Excerpts from Jim Conrad's
Naturalist Newsletter

from the March 25, 2006 Newsletter written at Hacienda San Juan Lizárraga one kilometer east of Telchac Pueblo, Yucatán, MÉXICO and issued from Hotel Reef Yucatan 13 kms to the north

This week as I walked beside the mangrove swamp next to Hotel Reef I saw lots of Barn Swallows, all of them flying eastward along the coast, against a stiff wind. For a couple of hours swallows were seldom out of my sight, though there was never many of them, usually no more than four or five. This is highly significant, for Barn swallows do not overwinter in the Yucatan.
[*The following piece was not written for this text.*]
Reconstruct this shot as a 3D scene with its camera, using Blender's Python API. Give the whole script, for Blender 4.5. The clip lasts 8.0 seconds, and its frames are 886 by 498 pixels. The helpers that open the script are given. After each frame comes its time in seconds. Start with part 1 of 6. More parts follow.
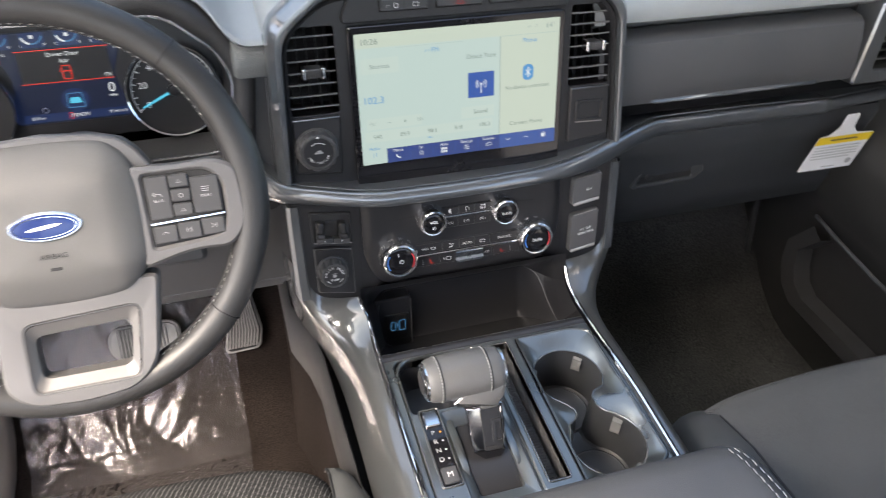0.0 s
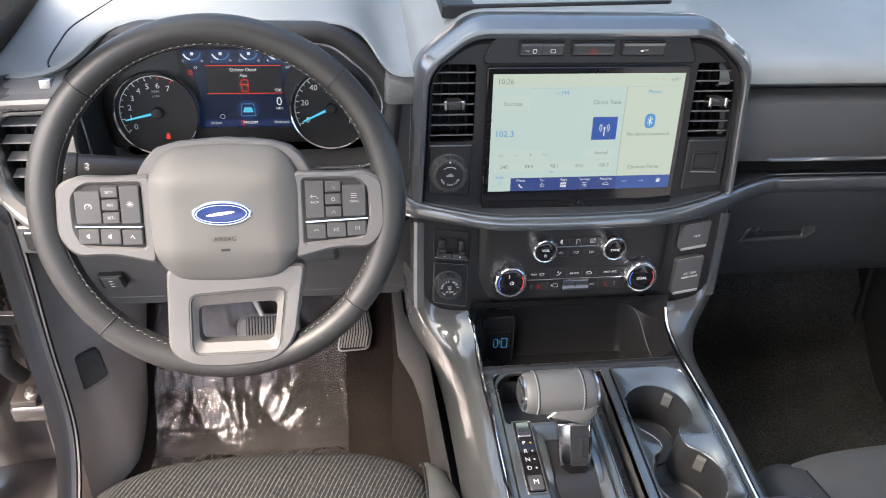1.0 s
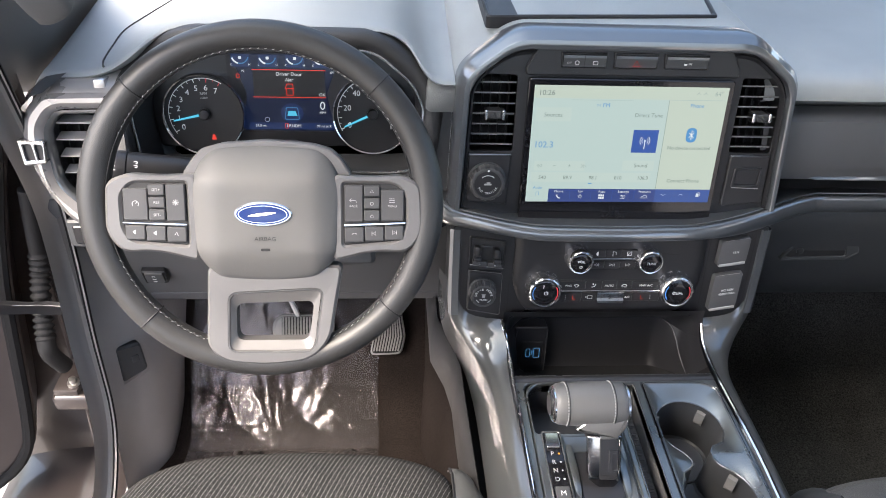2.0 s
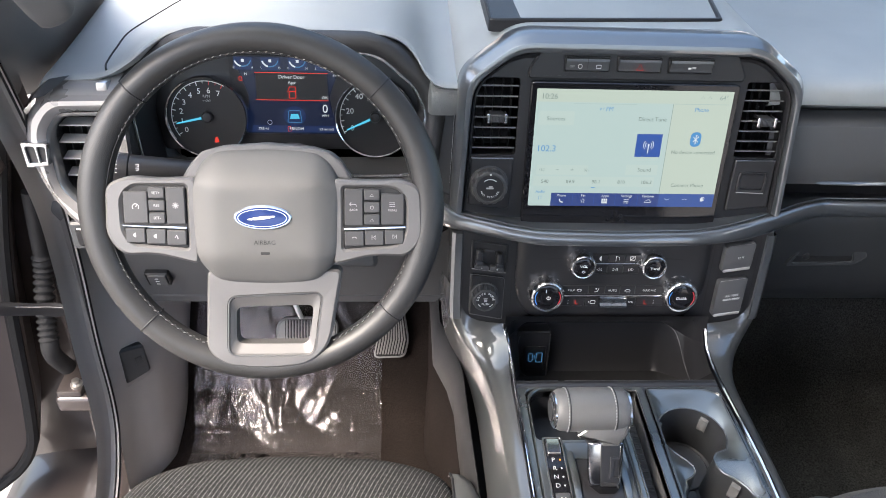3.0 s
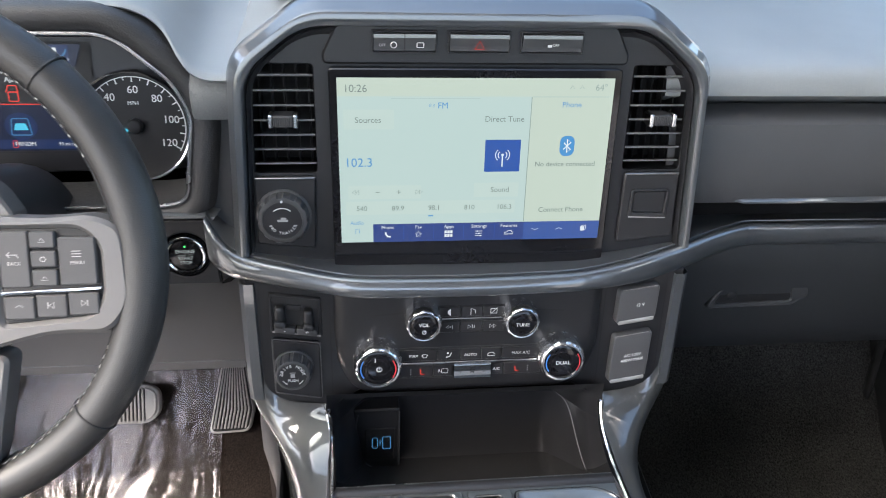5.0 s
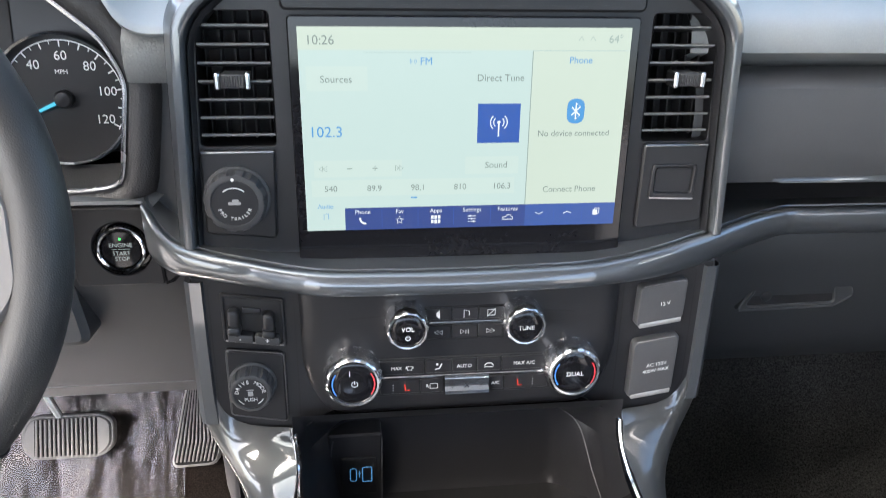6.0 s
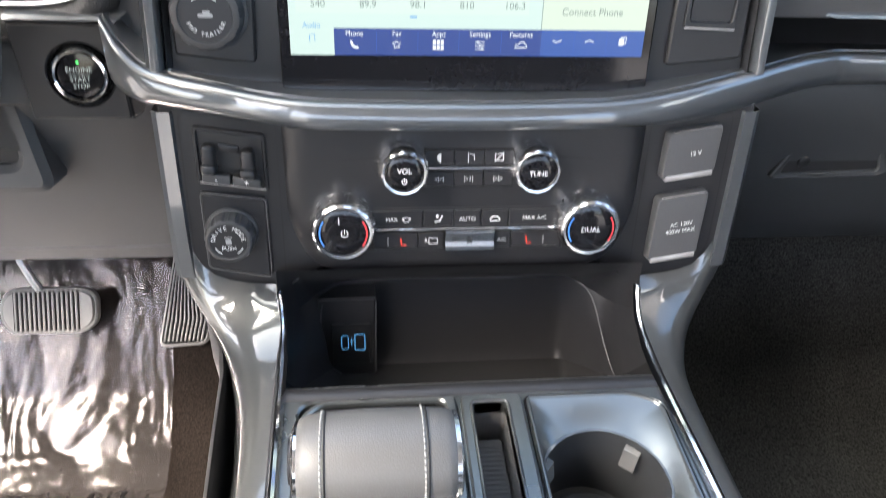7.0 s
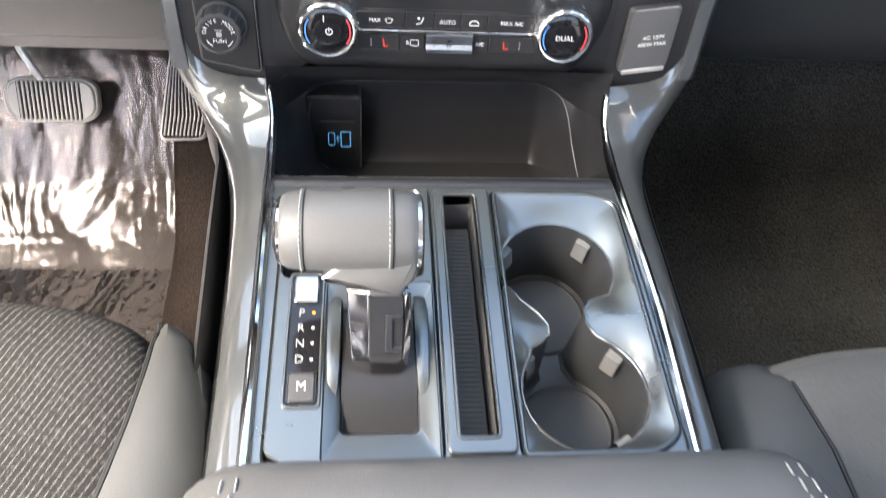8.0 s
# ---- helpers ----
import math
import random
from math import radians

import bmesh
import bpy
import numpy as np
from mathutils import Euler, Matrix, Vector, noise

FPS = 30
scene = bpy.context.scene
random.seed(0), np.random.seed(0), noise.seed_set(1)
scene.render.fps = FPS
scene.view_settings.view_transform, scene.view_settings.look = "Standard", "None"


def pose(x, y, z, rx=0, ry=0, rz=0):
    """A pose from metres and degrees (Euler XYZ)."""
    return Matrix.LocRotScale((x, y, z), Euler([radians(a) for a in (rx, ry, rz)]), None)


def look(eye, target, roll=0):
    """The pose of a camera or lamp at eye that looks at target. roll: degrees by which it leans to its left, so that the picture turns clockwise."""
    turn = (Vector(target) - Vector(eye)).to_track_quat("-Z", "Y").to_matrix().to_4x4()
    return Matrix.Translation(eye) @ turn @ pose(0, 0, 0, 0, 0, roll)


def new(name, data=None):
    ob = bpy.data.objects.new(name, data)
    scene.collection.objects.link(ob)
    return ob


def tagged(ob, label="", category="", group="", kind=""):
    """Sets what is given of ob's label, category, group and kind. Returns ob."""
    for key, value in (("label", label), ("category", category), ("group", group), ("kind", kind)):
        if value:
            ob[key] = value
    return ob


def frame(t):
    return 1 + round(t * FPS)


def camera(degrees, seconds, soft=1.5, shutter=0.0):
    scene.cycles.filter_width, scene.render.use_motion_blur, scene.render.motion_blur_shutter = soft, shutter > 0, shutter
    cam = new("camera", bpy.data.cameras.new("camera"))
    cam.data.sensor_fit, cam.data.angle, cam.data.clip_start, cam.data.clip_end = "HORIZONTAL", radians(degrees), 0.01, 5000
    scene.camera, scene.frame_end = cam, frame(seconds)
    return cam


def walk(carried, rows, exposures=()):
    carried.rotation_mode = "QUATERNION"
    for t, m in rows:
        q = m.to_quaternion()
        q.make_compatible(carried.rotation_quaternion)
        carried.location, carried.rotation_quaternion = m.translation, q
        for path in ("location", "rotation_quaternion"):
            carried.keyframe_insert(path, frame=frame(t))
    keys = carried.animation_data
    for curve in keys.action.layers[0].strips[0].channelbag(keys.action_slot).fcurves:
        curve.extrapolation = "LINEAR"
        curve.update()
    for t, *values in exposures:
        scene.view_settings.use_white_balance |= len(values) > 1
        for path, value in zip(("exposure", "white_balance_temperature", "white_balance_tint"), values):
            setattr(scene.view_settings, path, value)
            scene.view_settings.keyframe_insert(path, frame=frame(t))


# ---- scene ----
LENS = 61.9
cam = camera(LENS, 8.0, soft=0.9, shutter=0.35)
PATH = [
    (0, (-0.277, -0.762, 1.238), (0.214, 0.688, -0.049), 2.9),
    (0.5, (-0.305, -0.81, 1.266), (0.029, 0.716, 0.018), 3.2),
    (1, (-0.314, -0.832, 1.278), (-0.075, 0.728, 0.05), 3.3),
    (1.5, (-0.316, -0.838, 1.281), (-0.136, 0.736, 0.061), 3.3),
    (3, (-0.304, -0.833, 1.282), (-0.186, 0.752, 0.068), 2.9),
    (3.5, (-0.287, -0.816, 1.271), (-0.143, 0.765, 0.054), 3.1),
    (4, (-0.226, -0.756, 1.242), (-0.035, 0.818, 0.022), 3.6),
    (4.5, (-0.149, -0.668, 1.186), (0.069, 0.921, -0.008), 3.7),
    (4.7, (-0.129, -0.64, 1.167), (0.088, 0.961, -0.012), 3.5),
    (5.8, (-0.087, -0.524, 1.066), (0.13, 1.124, -0.046), 2.5),
    (6, (-0.088, -0.522, 1.042), (0.139, 1.138, -0.05), 2.6),
    (6.5, (-0.087, -0.509, 1.001), (0.134, 1.129, -0.126), 2.7),
    (7, (-0.078, -0.503, 0.949), (0.127, 1.038, -0.309), 3.6),
    (7.5, (-0.073, -0.502, 0.938), (0.117, 0.866, -0.509), 5.2),
    (8, (-0.061, -0.551, 0.975), (0.132, 0.638, -0.621), 7.4),
]
walk(cam, [(t, look(eye, target, roll)) for t, eye, target, roll in PATH], exposures=[(0, 2.72, 6850, 9), (1.5, 2.68, 6700, 9), (4.7, 2.72, 6500, 7), (6.0, 3.02, 6550, 7), (7.0, 3.30, 6700, 7), (7.5, 3.62, 6800, 7), (8.0, 3.53, 6850, 7)])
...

This is the first time I've seen them this winter. They were migrating north, preparing to make the great leap across the Gulf of Mexico onto the coasts of Louisiana, Alabama, Mississippi...

Barn Swallows do overwinter from a bit south of us to Tierra del Fuego, so the swallows I saw may have flown only from Guatemala or Chiapas. Still, they were the harbingers of a majestic event, spring bird migration, and as I stood in all that wind, sunlight and dry heat amidst gyrating coconut palms and the thunder of the ocean surf not far away, I couldn't keep from remembering all the times I've documented and celebrated these birds' arrivals up north.

When I was a kid in Kentucky one March morning I entered Earl Bryant's old abandoned farmhouse and found a dozen or so dead Barn Swallows scattered on the wooden floor. They'd entered through a broken window and died during a hard freeze the night before. I remember standing there trying to imagine what it must have been like where they'd come from if they couldn't survive the coldness our native winter birds hadn't had any trouble with. Now, at the other end of my life, I'm at the other end of the migratory route, and I am wishing these swallows well as they head north.

Spring is coming... but of course it's the rainy season that's coming... yet what a thing to be split in so many ways, to be me in Earl Bryant's old farmhouse the morning after the terrible swallow- killing freeze, and to still be me here among the teeming mangroves, watching swallows depart for the North.